In recent years, attention has turned to the humor and dramatic flair of Della Casa’s book. It has been argued that the style sheds light on Shakespeare’s comedies. When it first appeared in English translation by Robert Peterson in 1575, it would have been available in book stalls in Shakespeare's London. Stephen Greenblatt, author of ''Will in the World'', writes, "To understand the culture out of which Shakespeare is writing, it helps to read Renaissance courtesy manuals like Baldassare Castiglione’s famous Book of the Courtier (1528) or, still better, Giovanni della Casa’s ''Galateo or, The Rules of Polite Behavior'' (1558, available in a delightful new translation by M.F. Rusnak). It is fine for gentlemen and ladies to make jokes, della Casa writes, for we all like people who are funny, and a genuine witticism produces “joy, laughter, and a kind of astonishment.” But mockery has its risks. It is perilously easy to cross a social and moral line of no return." 〔New York Review of Books, September 26, 2013〕
Distinguished historians argue that ''Galateo'' should be read in the context of international European politics, and some contend that the work expresses an attempt to distinguish Italian excellence. “During the half-century when Italy fell prey to foreign invasion (1494-1559) and was overrun by French, Spanish and German armies, the Italian ruling classes were battered by - as they often envisaged them - "barbarians". In their humiliation and laboured responses, Italian writers took to reflecting on ideals, such as the ideal literary language, the ideal cardinal, ideal building types, and the ideal general or field commander. But in delineating the rules of conduct, dress and conversation for the perfect gentleman, they were saying, in effect, "We are the ones who know how to cut the best figure in Europe".〔Lauro Martines, Times Literary Supplement, August 16, 2013〕
A skilled writer in Latin, Della Casa followed Erasmus in presenting a harmonious and simple morality based on Aristotle’s ''Nicomachean Ethics'' and notion of the mean, as well as other classical sources. His treatise also reveals an obsession with graceful conduct and self-fashioning during the time of Michelangelo and Titian: “A man must not be content with doing good things, but he must also study to do them gracefully. Grace is nothing other than that luster which shines from the appropriateness of things that are suitably ordered and well arranged one with the other and together.” The work has been edited in this light by such distinguished Italian scholars as Stefano Prandi, Emanuela Scarpa, and Giorgio Manganelli.
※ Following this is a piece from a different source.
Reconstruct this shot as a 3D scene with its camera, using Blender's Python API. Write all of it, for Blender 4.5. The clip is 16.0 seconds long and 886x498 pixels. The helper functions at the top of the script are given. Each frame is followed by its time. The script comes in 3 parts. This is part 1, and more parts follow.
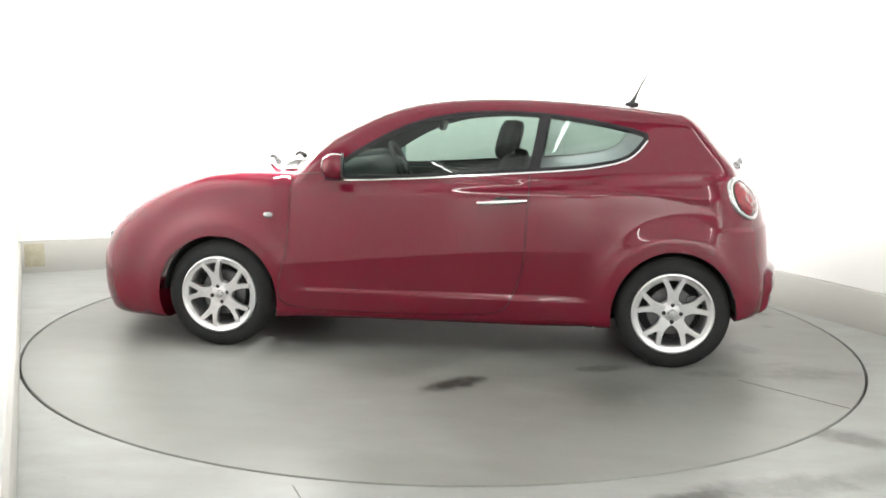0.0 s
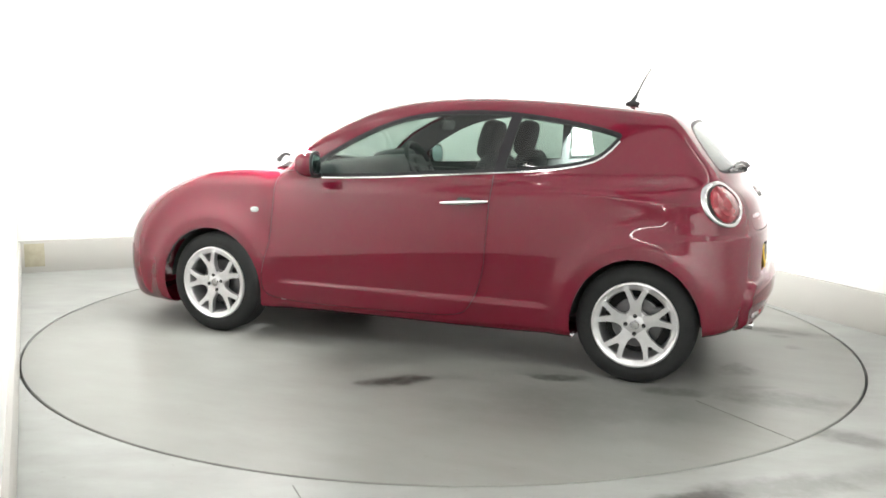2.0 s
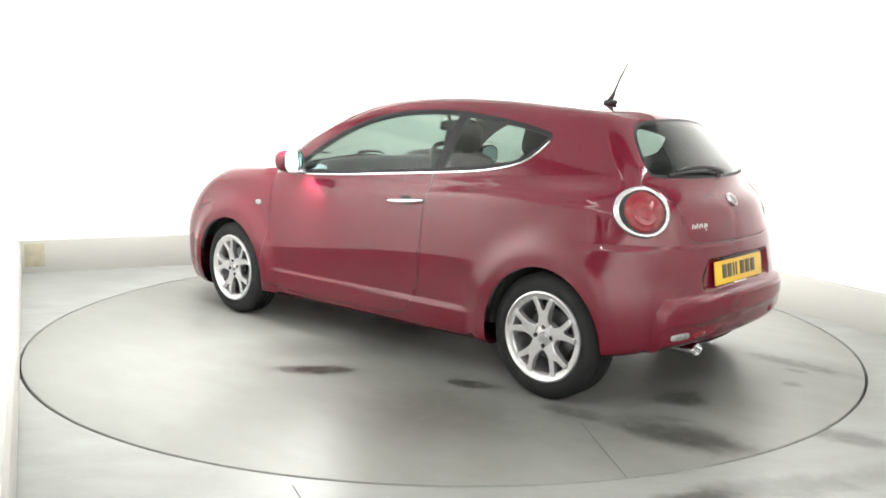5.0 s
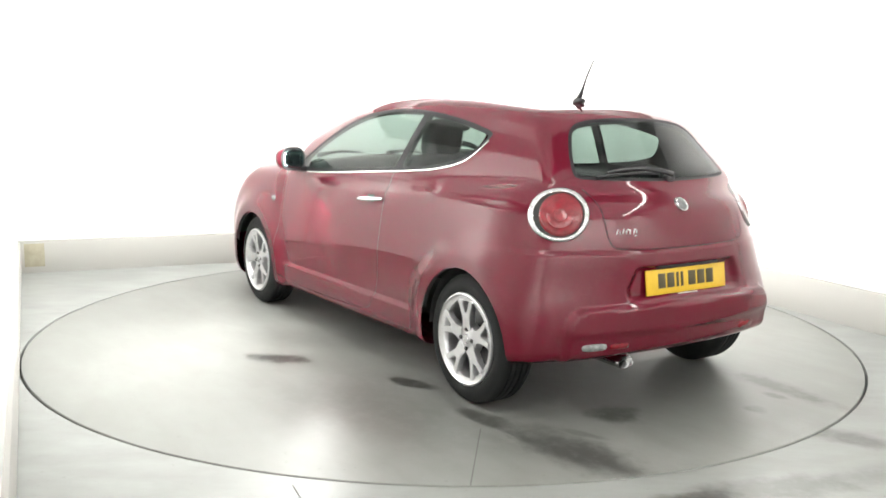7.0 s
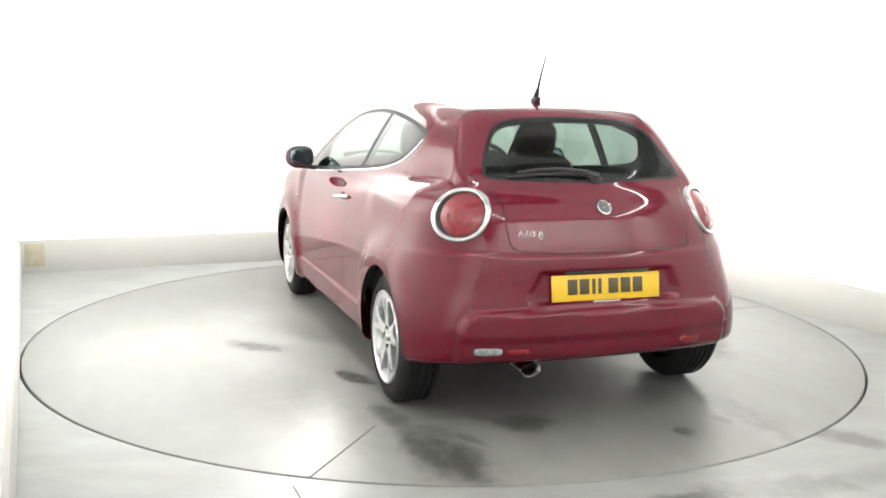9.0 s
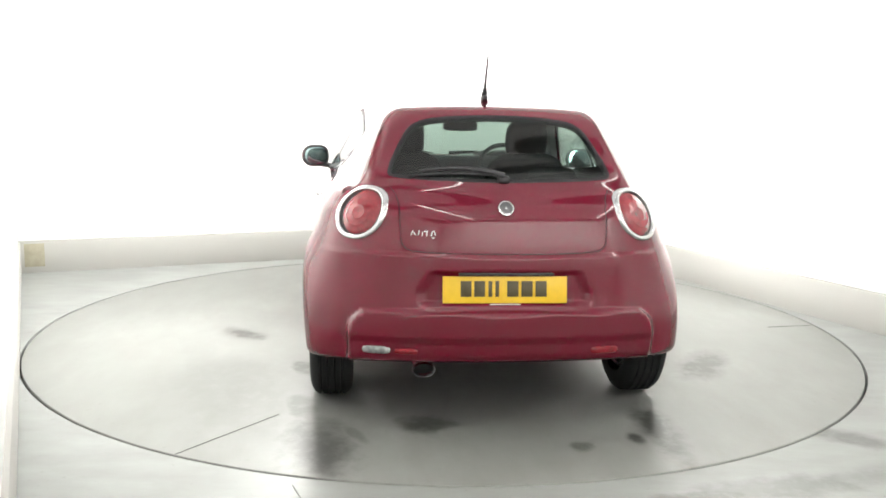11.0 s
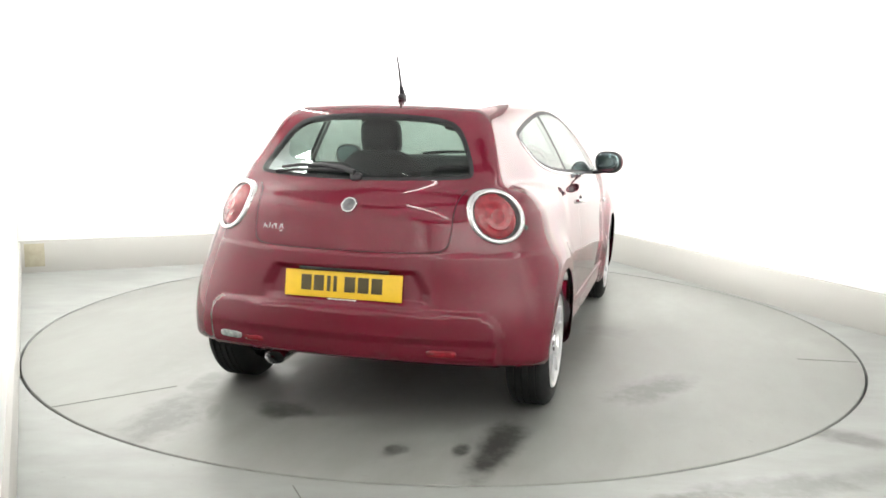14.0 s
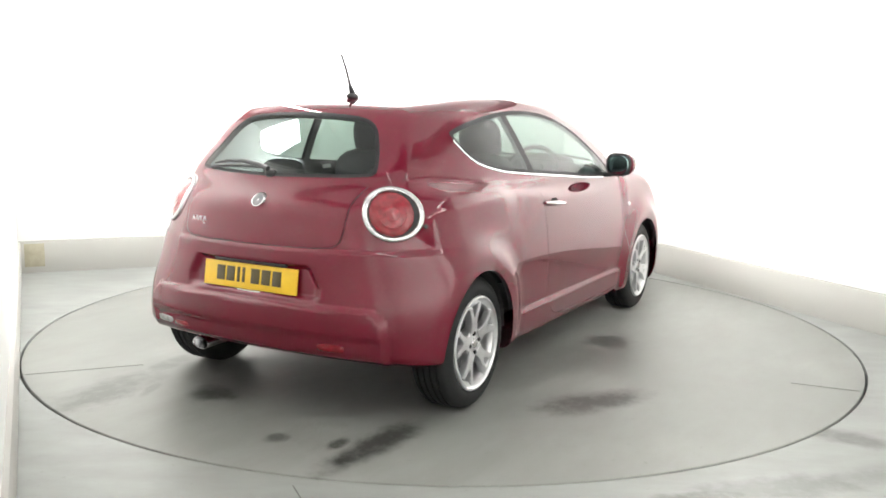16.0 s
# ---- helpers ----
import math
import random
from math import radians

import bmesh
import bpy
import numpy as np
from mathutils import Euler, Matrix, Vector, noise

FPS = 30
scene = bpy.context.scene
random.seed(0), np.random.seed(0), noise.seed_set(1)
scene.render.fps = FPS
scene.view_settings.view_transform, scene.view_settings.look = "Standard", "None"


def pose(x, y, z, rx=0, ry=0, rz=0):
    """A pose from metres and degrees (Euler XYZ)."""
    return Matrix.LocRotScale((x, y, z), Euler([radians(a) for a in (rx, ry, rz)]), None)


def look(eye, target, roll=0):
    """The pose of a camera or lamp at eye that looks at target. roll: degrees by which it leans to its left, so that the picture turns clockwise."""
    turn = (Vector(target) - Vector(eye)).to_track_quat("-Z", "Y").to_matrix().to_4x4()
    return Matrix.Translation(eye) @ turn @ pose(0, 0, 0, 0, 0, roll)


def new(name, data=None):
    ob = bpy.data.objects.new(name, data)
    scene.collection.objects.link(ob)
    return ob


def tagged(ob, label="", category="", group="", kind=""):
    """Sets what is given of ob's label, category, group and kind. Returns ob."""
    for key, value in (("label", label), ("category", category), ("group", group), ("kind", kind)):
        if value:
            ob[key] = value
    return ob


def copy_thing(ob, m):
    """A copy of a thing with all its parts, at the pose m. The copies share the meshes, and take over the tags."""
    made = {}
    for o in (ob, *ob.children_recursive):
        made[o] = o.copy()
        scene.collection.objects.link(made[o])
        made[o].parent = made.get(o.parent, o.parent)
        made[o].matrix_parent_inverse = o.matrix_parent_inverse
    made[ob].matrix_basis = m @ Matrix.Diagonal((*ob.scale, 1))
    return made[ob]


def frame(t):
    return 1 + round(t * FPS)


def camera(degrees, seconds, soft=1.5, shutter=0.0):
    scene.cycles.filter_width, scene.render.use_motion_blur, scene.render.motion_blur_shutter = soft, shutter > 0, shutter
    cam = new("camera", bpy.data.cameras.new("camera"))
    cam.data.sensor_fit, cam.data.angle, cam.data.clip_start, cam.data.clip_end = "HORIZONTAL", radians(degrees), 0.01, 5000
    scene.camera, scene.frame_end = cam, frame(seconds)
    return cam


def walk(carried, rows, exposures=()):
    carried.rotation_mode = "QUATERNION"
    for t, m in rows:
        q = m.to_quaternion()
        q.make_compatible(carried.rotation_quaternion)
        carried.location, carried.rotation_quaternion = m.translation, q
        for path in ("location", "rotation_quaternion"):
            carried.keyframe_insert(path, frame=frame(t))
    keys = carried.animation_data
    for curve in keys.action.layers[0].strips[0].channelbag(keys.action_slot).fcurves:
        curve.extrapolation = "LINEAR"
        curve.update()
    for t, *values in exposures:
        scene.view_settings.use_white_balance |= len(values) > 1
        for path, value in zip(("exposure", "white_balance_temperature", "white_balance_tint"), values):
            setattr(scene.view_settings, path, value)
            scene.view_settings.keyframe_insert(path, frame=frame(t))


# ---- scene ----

The work may be read in the context of what Norbert Elias called the “civilizing process.” It is generally agreed that, given the popularity and impact of ''Galateo'', the cultural elite of the Italian Renaissance taught Europe how to behave. Giulio Ferroni argues that Della Casa “proposes a closed and oppressive conformity, made of caution and hypocrisy, hostile to every manifestation of liberty and originality.” Others contend, on the contrary, that the work represents ambivalence, self-control, and a modern understanding of the individual in a society based on civility, intercultural competence and social networking.